«Деньги! Пусть это будут деньги», — думает он.
Но это не деньги.
В коричневой упаковке оказалось шестнадцать небольших блокнотов. У некоторых обложка самодельная. Фред замечает, что одна из них сделана из атласа автомобильных дорог, а на другой — изображение горошка из каталога семян. Есть обложка из школьной тетради и старого гроссбуха. Блокнот на дне кипы обернут в знакомые обои с автомобилями.
— Моя спальня, — тихо произносит он.
Фред открывает первый из блокнотов. Каждая его страница имеет вертикальный шов у внешнего края. На первой странице стежки желтые, потом идут белые, синие, черные. И каждый раз этим швом пришит кусочек ткани размером примерно два на один дюйм. Есть на страницах и записи, и он задерживает дыхание: почерк тот же, что и на первых шести открытках на его день рождения и на банках с джемом в чулане.
В другом блокноте Фред тоже видит стежки, а рядом — описания, сделанные другой рукой. На первой странице написано:
Платье. Грудь — 34 дюйма.
Широкая юбка. Белый воротничок.
4 ярда. Ширина — 36 дюймов.
Ткань покупательницы — Дж. Хардвик.
Начато 13 сентября 1949 года.
Закончено 27 сентября 1949 года (Кэтлин).

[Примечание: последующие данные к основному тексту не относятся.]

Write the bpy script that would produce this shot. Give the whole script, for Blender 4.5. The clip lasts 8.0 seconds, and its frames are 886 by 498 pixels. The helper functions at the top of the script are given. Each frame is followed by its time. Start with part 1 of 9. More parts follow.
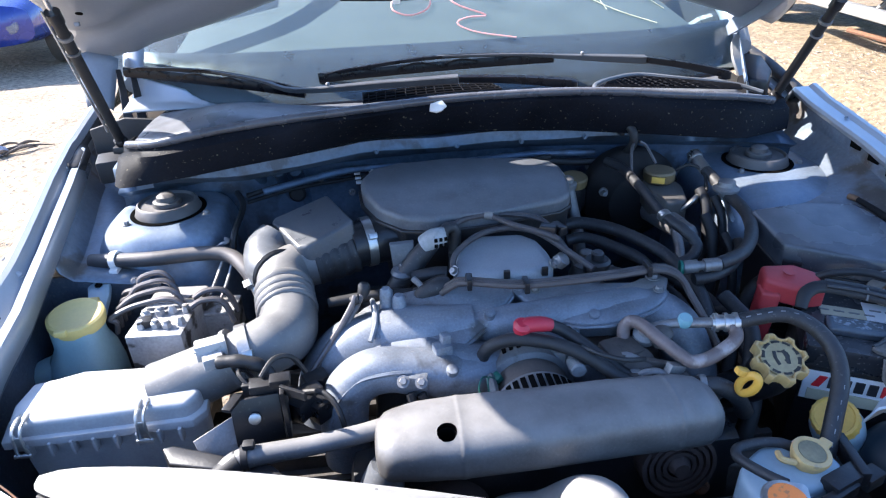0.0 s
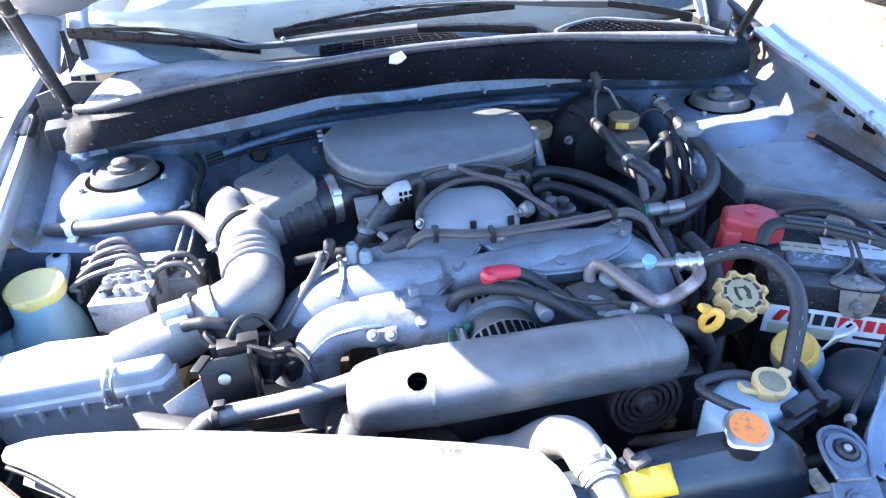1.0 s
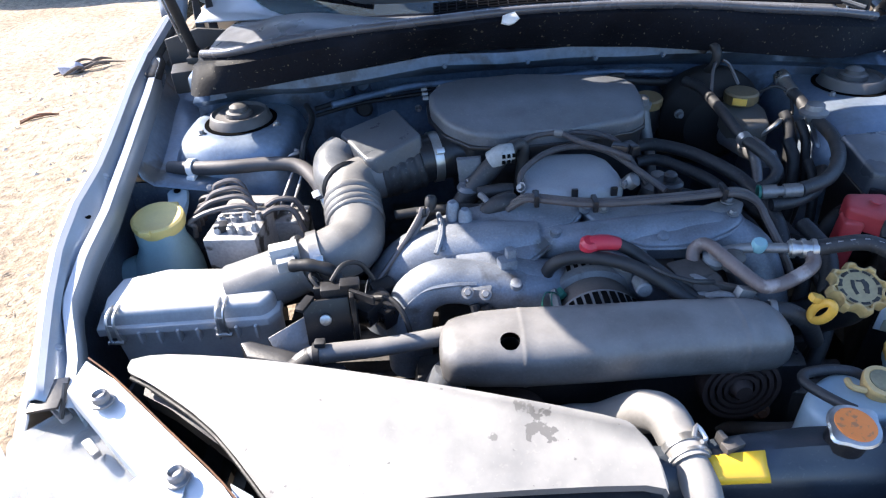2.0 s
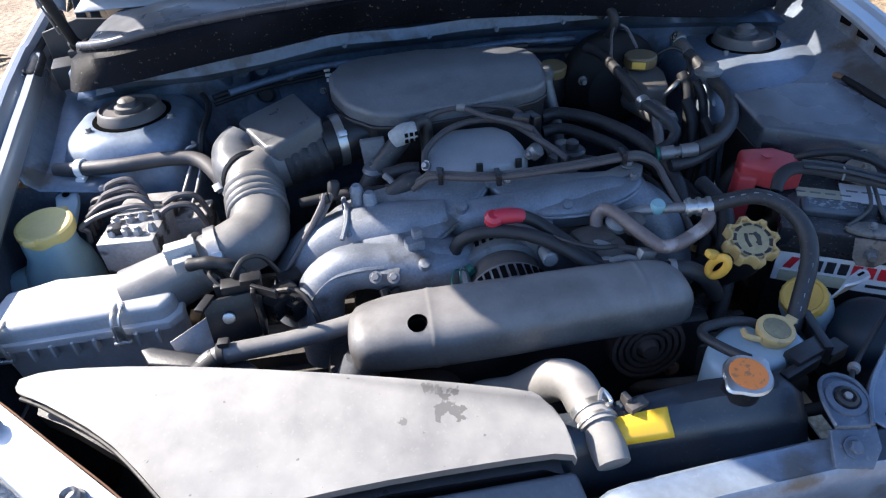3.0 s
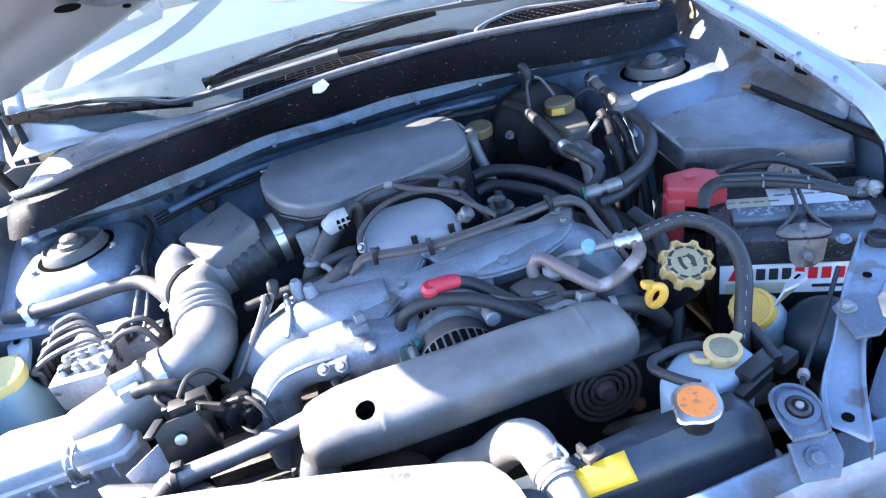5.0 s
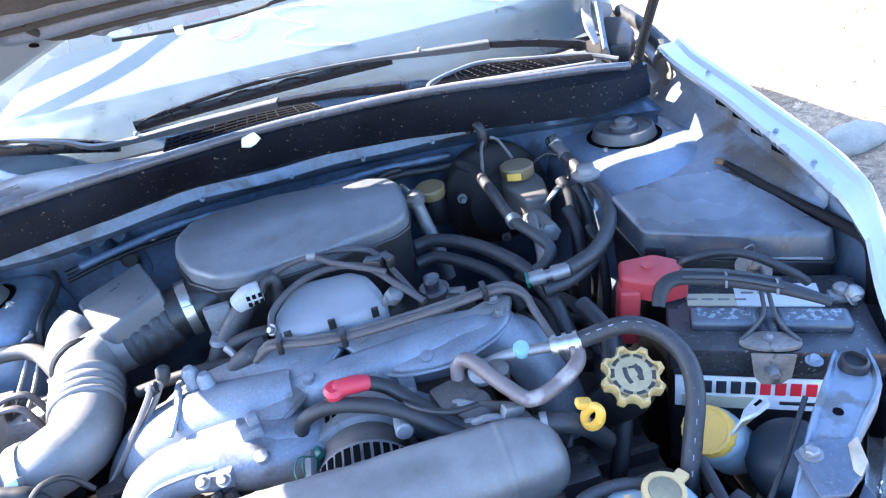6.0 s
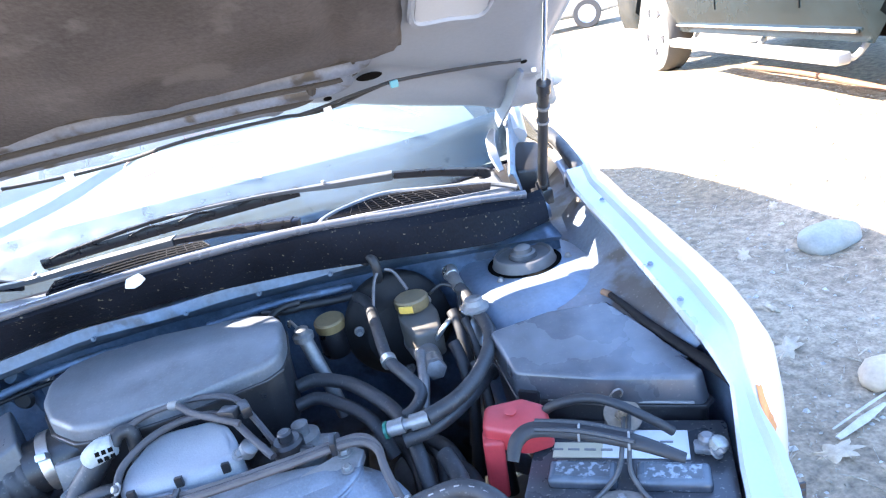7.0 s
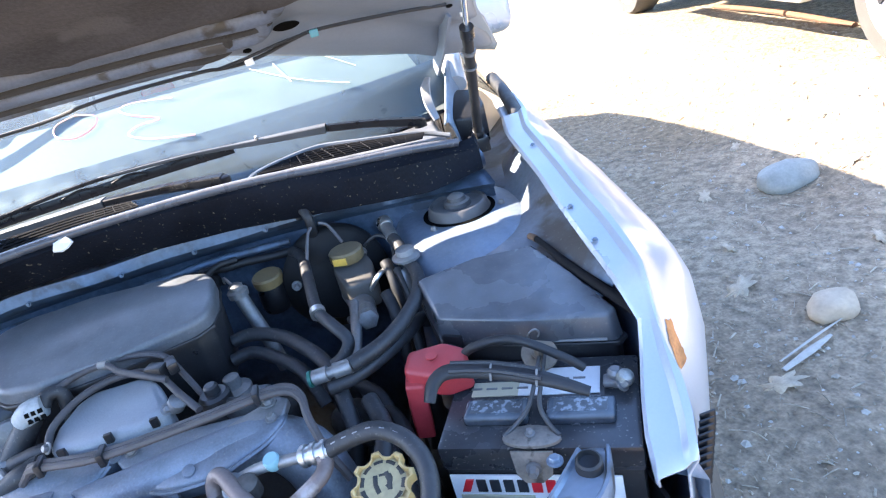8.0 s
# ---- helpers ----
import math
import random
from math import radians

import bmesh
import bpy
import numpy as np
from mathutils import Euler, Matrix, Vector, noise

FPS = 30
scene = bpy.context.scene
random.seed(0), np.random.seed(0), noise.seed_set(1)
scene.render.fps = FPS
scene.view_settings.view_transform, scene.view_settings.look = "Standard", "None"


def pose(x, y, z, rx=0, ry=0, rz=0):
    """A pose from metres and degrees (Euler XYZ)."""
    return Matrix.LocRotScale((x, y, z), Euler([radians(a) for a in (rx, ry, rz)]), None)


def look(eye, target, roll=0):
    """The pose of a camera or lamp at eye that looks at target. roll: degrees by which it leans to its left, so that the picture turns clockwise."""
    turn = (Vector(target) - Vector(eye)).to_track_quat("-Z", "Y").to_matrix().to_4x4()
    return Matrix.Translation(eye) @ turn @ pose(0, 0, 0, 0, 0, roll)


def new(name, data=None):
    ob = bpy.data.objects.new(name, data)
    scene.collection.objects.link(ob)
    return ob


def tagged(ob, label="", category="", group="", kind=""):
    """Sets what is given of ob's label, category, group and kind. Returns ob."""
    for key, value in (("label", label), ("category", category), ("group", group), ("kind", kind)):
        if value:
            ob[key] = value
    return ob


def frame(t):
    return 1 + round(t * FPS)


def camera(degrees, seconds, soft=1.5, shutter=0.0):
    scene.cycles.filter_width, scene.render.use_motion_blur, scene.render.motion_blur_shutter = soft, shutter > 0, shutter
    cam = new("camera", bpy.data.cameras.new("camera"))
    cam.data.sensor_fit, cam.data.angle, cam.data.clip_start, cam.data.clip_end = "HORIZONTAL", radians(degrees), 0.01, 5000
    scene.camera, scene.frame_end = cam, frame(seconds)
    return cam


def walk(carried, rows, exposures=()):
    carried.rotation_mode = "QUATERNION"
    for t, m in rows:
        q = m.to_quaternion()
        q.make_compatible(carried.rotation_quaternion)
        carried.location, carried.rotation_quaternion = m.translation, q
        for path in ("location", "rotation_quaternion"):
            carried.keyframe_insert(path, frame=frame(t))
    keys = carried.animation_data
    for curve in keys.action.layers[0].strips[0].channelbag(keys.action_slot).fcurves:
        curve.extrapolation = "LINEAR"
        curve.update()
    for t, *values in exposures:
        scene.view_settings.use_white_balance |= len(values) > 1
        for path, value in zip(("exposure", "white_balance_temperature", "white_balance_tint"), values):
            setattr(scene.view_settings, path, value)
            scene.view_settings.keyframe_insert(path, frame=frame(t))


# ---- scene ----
cam = camera(70.7, 8.0, soft=1.2)
PATH = [
    (0, (-0.158, 0.4, 1.385), (-0.008, 2.146, 0.422), -2.4),
    (0.5, (-0.146, 0.383, 1.381), (0.112, 2.132, 0.446), -2.4),
    (1, (-0.145, 0.396, 1.37), (0.07, 2.07, 0.297), -3.7),
    (1.2, (-0.166, 0.397, 1.376), (-0.029, 2.052, 0.261), -3.1),
    (2.3, (-0.177, 0.382, 1.357), (-0.229, 1.999, 0.181), -3.9),
    (2.5, (-0.169, 0.381, 1.35), (-0.143, 1.969, 0.134), -3.2),
    (3, (-0.123, 0.397, 1.36), (0.007, 1.984, 0.15), -4.6),
    (3.5, (-0.117, 0.403, 1.353), (0.236, 2.053, 0.278), -3.5),
    (4, (-0.112, 0.408, 1.349), (0.218, 2.06, 0.271), -3.6),
    (4.2, (-0.112, 0.409, 1.348), (0.271, 2.08, 0.319), -3.3),
    (5.3, (0.009, 0.383, 1.367), (0.137, 2.066, 0.294), -17.7),
    (5.5, (0.034, 0.4, 1.359), (0.211, 2.058, 0.255), -16.8),
    (6, (0.1, 0.501, 1.355), (0.29, 2.232, 0.371), -11.9),
    (6.5, (0.201, 0.534, 1.352), (0.568, 2.305, 0.499), -12.7),
    (7, (0.327, 0.504, 1.362), (0.54, 2.363, 0.656), -13.1),
    (7.5, (0.389, 0.474, 1.359), (0.678, 2.313, 0.628), -12.8),
    (8, (0.408, 0.478, 1.337), (0.628, 2.276, 0.49), -15.2),
]
walk(cam, [(t, look(eye, target, roll)) for t, eye, target, roll in PATH],
     [(0.0, 2.03, 5600, 13), (0.5, 3.01, 5600, 13), (1.0, 3.13, 5700, 13), (2.5, 1.50, 5950, 13), (3.0, 1.56, 5850, 13), (3.5, 2.52, 5850, 13), (4.0, 3.01, 5850, 13), (5.5, 3.11, 5800, 13), (6.0, 3.35, 5800, 13), (6.5, 3.86, 5900, 13), (7.0, 3.70, 5950, 13), (7.5, 3.18, 6050, 13), (8.0, 3.06, 6150, 13)])

# ---- light ----
SUN = Vector((1.165, -0.51, -1.0))
world = bpy.data.worlds.new("sky")
scene.world = world
world.use_nodes = True
wn = world.node_tree
sky = wn.nodes.new("ShaderNodeTexSky")
sky.sky_type = 'NISHITA'
sky.sun_disc = False
sky.ozone_density = 4.0
sky.sun_elevation = math.atan2(1.0, math.hypot(SUN.x, SUN.y))
sky.sun_rotation = math.atan2(-SUN.x, -SUN.y)
wn.links.new(sky.outputs[0], wn.nodes["Background"].inputs[0])
wn.nodes["Background"].inputs[1].default_value = 0.125
sun = new("sun", bpy.data.lights.new("sun", "SUN"))
sun.data.energy, sun.data.angle, sun.data.color = 5.0, radians(0.5), (1.0, 0.87, 0.69)
sun.rotation_euler = SUN.to_track_quat("-Z", "Y").to_euler()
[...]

Он медленно проводит пальцами по шву абрикосового цвета. Стежками прикреплен прямоугольник хлопковой ткани с узором из цветочков и светло-зеленых листьев.
Джин
Апрель 1915 года. Лит
Каждый день, ожидая Дональда с работы, Джин выглядывала из окна верхнего этажа, чтобы не пропустить тот момент, когда муж покажется из-за угла. Как только он появлялся, она бежала ставить чайник, так что вода успевала закипеть еще до того, как Дональд заходил в квартиру. Чтобы все получилось вовремя, нужно было налить определенное количество воды. Казалось бы, мелочь, на которую он наверняка не обращал внимания, но ей все равно нравилось делать это для него. Горячий чай после долгой работы на воздухе — настоящее благословение.
Мужчины всегда возвращались из доков вместе: они маршировали по улицам, как солдаты, хотя в армию их не брали. Иногда ей удавалось услышать их раньше, чем увидеть: они громко приветствовали своих детей и требовали, чтобы те шли домой помогать матерям. Но в последнее время все стало по-другому: теперь им приходилось строить военные корабли, и они относились к этому очень серьезно. Дональд рассказывал, что они с товарищами стали меньше болтать, сократили перерывы, быстро съедали сэндвичи и сразу возвращались к работе.
Когда его ботинки загрохотали уже по последнему лестничному пролету, а чайник начал весело дребезжать на плите, Джин сняла с гвоздя плотную тряпку в клеточку и намотала на руку, чтобы не обжечься о металлическую ручку: ожог мог быть очень болезненным. Заварочный чайник уже ждал на столе, оставалось только залить чайные листья кипятком.
— Привет, любимая, — сказал Дональд, войдя в квартиру, и Джин не чувствовала никакой обиды оттого, что эти слова относились не к ней, а к шестимесячной Энни, которая лежала в колыбельке с набитым животиком — оставалось надеяться, что ближайшие пару часов она останется спокойной и довольной. Им повезло: кроха спала хорошо, и пока что всем им удавалось вписываться в новый распорядок дня.
— Тсс! — предупредила Джин. — Я ее только что уложила. Поиграете потом, когда поешь.
Он протянул к ней руки, привлек к себе, так что ее домашние туфли почти оторвались от пола, и закружил по квартире, как некогда делал в Клайдбанке.
— Тогда мне придется поиграть с тобой.
— Дональд, хватит. Вдруг она слушает. — Джин в шутку отпрянула от него, когда он поставил ее на пол, а потом снова быстро прильнула, обняла и поцеловала.
— Хорошо, мисс, — сказал он, — я буду вести себя прилично.
— Тогда помой руки и лицо, а я поставлю на стол ужин.
Он потянул носом:
— Чую кролика.
— Так и есть, но на тарелках не появится еды, пока эти руки не будут вымыты, так что, если ты пришел голодным, тебе лучше пойти в ванную и сделать то, о чем я прошу.
До нее донесся запах розовой карболки. Дональд начал мыть руки, тщательно натирая их по локоть мыльной пеной и смывая грязь. Затем он повторил всю процедуру, чтобы окончательно избавиться от крошечных частиц металла. Насухо вытерев руки, Дональд вернулся к колыбельке. Пока Джин стояла к нему спиной, раскладывая дымящееся рагу по белым тарелкам, он наклонился над спящей дочерью:
— Ты слышала, как меня третирует твоя мать? Может, я лучше съем на ужин тебя, мой кролик Энни?